Burnt mound, Bryanstown, Co. Wexford
Co. Wexford |
Ritual/Ceremonial
On the eastern bank of a small stream in Bryanstown, Co. Wexford, a modest oval scatter of cracked and fire-blackened stones occasionally surfaces from the soil when a field is ploughed.
Measuring roughly six metres by four, it is easy to overlook, and that is precisely the point. What it represents is one of the most common yet persistently mysterious monument types in the Irish archaeological landscape.

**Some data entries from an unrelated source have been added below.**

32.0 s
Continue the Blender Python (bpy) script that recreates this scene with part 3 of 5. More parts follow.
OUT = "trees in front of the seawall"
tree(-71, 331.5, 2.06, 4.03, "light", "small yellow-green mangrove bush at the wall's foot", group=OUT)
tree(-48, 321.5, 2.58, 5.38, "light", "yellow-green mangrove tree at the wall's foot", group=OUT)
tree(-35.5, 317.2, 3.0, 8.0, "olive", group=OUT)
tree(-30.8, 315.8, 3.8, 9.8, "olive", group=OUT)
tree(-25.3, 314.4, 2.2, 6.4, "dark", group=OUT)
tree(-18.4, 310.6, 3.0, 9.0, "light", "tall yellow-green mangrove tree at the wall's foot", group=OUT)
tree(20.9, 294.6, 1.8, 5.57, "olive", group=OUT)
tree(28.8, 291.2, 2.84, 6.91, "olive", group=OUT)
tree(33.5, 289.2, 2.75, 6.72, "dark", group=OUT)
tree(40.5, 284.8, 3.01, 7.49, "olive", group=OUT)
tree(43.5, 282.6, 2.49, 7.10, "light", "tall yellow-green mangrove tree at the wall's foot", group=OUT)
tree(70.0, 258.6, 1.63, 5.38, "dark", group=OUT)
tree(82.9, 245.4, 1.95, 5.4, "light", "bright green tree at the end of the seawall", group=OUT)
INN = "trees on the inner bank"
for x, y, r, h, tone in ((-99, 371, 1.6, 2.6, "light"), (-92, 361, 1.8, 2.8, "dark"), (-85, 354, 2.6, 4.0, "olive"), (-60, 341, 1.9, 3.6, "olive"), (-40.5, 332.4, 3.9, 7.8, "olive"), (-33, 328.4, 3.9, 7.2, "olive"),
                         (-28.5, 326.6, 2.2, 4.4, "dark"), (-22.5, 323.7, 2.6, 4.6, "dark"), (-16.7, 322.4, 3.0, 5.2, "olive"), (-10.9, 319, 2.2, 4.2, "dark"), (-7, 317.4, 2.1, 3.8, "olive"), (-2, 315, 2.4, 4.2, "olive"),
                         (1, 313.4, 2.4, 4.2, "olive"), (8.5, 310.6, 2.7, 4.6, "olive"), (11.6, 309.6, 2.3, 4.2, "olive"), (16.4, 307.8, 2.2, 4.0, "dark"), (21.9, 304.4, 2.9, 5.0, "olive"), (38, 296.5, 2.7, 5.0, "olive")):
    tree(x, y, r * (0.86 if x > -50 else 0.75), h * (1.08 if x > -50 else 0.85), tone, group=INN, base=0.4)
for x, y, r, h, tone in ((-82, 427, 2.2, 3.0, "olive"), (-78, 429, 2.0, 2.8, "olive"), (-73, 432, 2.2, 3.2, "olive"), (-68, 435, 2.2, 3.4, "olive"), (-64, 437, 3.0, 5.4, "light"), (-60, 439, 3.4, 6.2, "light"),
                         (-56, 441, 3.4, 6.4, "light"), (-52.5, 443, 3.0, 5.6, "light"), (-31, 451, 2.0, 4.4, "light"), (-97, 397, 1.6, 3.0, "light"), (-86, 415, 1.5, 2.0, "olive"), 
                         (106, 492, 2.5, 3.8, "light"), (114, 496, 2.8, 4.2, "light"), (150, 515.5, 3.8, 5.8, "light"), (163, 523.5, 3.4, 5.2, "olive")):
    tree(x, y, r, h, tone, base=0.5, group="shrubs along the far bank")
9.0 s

Burnt mounds are the remains of prehistoric cooking or processing sites, typically Bronze Age in date, where stones were repeatedly heated in fire and then dropped into water-filled troughs to bring the liquid to a boil. The stones, unable to withstand repeated thermal shock, crack and shatter, and accumulate in a characteristic kidney-shaped or oval spread around the trough. Thousands of these sites are known across Ireland, concentrated near water sources, which explains the proximity here to the small north-north-west to south-south-east stream running alongside the site. What precisely went on at these places, beyond the basic mechanics of stone-boiling, remains debated; proposals range from communal food preparation to hide-working, brewing, or bathing. The Bryanstown example, with its six by four metre footprint, sits comfortably within the typical size range for the type. Its visibility depends entirely on ploughing, meaning it exists in a curious state of intermittent presence, appearing and disappearing with the agricultural calendar rather than sitting fixed in the landscape like a standing stone or a ringfort.